## Objective
Everything from the first line of the data below through the line that contains "pose from metres" should be written out exactly, please, and nothing more; the pictures stay out.

## Information provided
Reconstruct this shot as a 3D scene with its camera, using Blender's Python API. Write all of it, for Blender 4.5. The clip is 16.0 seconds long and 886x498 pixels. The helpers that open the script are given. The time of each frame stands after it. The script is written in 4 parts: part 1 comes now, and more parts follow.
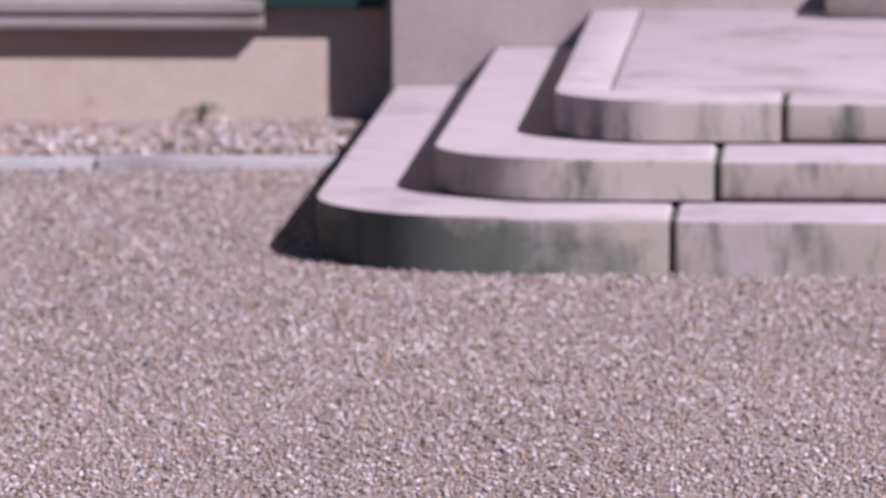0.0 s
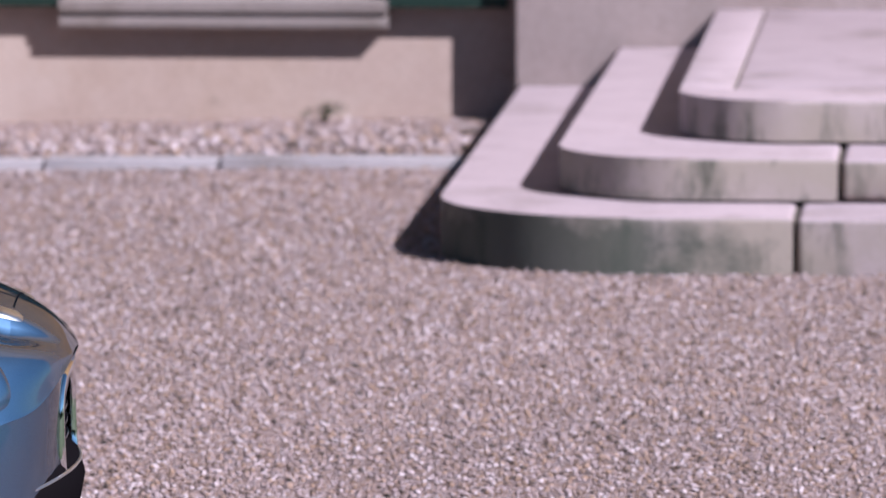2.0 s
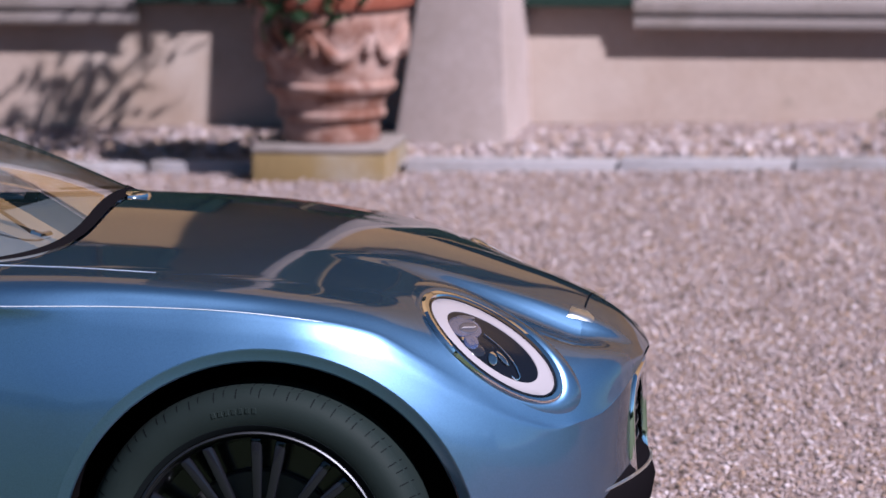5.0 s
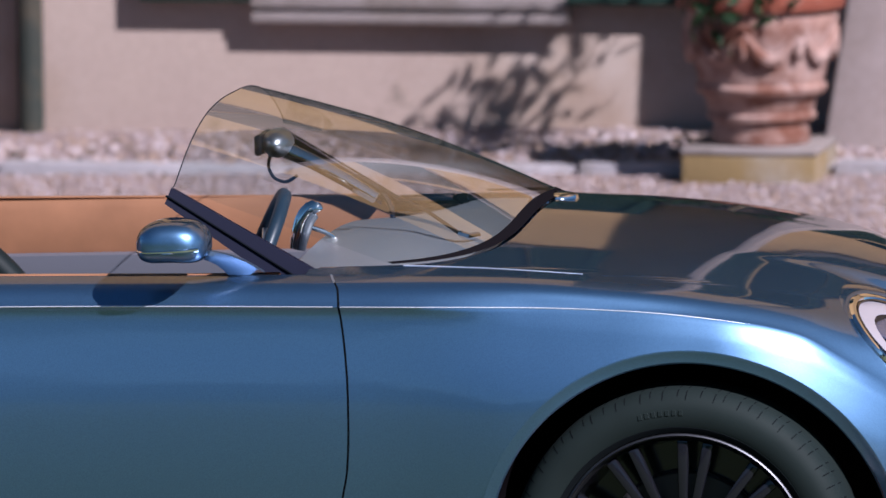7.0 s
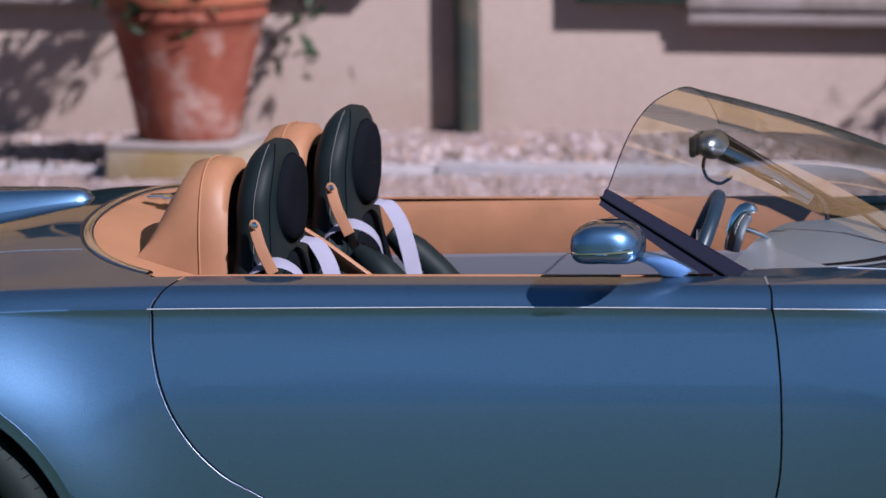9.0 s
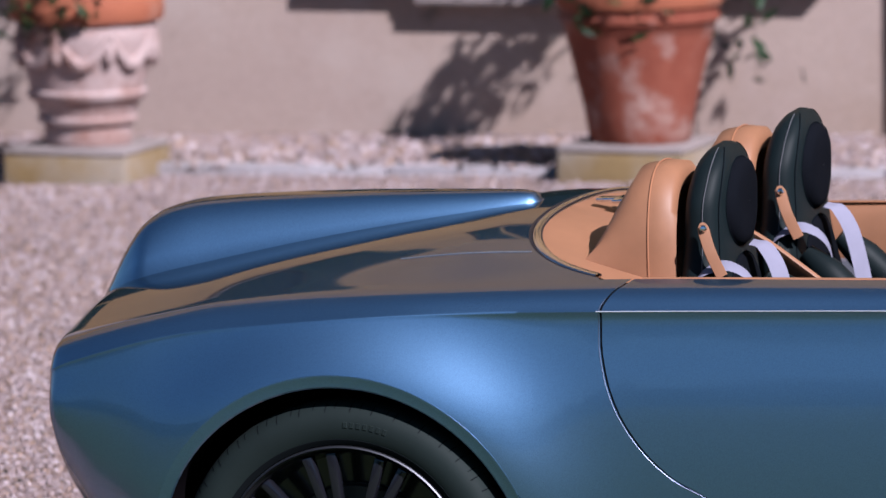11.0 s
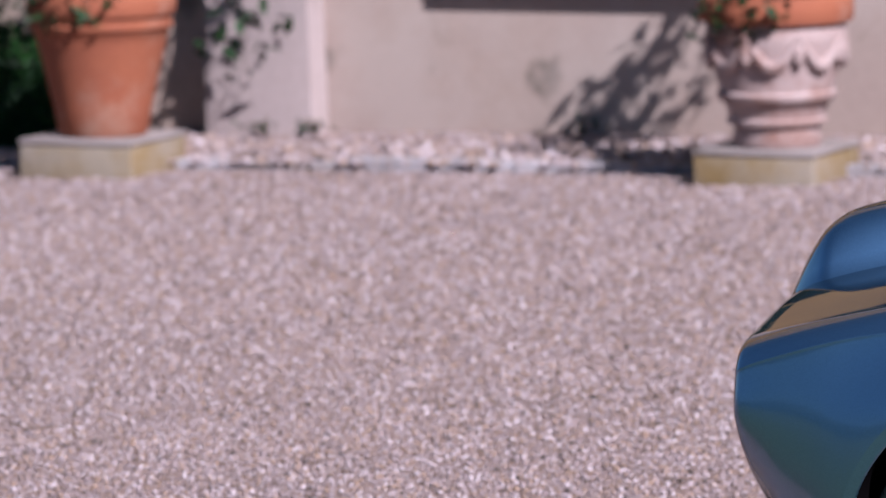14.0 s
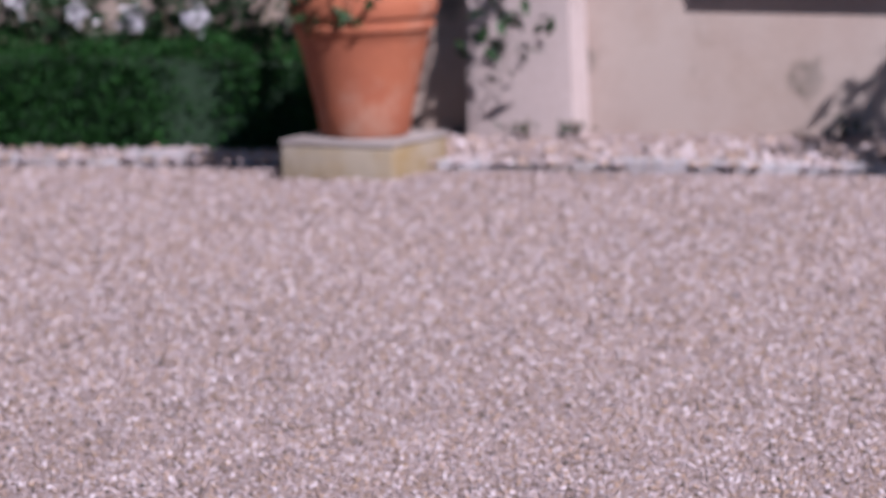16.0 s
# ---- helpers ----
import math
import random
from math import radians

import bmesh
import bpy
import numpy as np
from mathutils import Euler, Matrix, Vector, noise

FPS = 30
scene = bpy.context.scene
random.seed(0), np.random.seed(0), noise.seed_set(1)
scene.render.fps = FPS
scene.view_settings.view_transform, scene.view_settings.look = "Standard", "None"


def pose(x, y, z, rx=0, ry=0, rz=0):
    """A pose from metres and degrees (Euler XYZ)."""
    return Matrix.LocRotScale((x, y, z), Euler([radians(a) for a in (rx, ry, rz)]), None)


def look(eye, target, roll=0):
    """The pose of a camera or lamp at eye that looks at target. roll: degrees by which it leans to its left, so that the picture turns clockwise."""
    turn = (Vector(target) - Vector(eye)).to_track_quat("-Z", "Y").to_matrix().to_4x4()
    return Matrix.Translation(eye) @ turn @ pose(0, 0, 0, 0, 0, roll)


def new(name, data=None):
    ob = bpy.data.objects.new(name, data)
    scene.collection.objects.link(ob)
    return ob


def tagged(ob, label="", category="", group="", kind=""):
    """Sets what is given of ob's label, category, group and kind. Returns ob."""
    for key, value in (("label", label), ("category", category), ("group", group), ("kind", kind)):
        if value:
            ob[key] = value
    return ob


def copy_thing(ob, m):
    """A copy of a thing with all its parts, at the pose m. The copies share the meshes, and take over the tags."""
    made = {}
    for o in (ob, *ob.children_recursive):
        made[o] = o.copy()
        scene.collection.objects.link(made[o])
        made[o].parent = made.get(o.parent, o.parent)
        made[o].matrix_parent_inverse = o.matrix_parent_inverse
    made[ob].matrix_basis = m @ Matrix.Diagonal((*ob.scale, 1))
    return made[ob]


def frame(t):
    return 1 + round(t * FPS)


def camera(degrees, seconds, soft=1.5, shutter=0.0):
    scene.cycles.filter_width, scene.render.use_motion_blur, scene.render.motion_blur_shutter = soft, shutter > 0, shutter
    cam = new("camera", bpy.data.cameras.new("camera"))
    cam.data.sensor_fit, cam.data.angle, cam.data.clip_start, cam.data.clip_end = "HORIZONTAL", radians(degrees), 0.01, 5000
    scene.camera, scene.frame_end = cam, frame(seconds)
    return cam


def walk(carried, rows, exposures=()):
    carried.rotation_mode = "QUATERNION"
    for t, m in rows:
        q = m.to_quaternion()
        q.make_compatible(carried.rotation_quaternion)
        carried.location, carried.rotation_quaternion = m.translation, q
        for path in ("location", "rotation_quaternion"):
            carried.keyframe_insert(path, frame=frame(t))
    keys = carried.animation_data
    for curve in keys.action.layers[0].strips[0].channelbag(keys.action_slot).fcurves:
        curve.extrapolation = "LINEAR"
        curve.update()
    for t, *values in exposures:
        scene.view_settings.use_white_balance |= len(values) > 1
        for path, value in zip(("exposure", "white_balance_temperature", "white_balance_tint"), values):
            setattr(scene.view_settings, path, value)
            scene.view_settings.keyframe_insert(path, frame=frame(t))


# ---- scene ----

## Output below
Reconstruct this shot as a 3D scene with its camera, using Blender's Python API. Write all of it, for Blender 4.5. The clip is 16.0 seconds long and 886x498 pixels. The helpers that open the script are given. The time of each frame stands after it. The script is written in 4 parts: part 1 comes now, and more parts follow.
0.0 s
2.0 s
5.0 s
7.0 s
9.0 s
11.0 s
14.0 s
16.0 s
# ---- helpers ----
import math
import random
from math import radians

import bmesh
import bpy
import numpy as np
from mathutils import Euler, Matrix, Vector, noise

FPS = 30
scene = bpy.context.scene
random.seed(0), np.random.seed(0), noise.seed_set(1)
scene.render.fps = FPS
scene.view_settings.view_transform, scene.view_settings.look = "Standard", "None"


def pose(x, y, z, rx=0, ry=0, rz=0):
    """A pose from metres and degrees (Euler XYZ)."""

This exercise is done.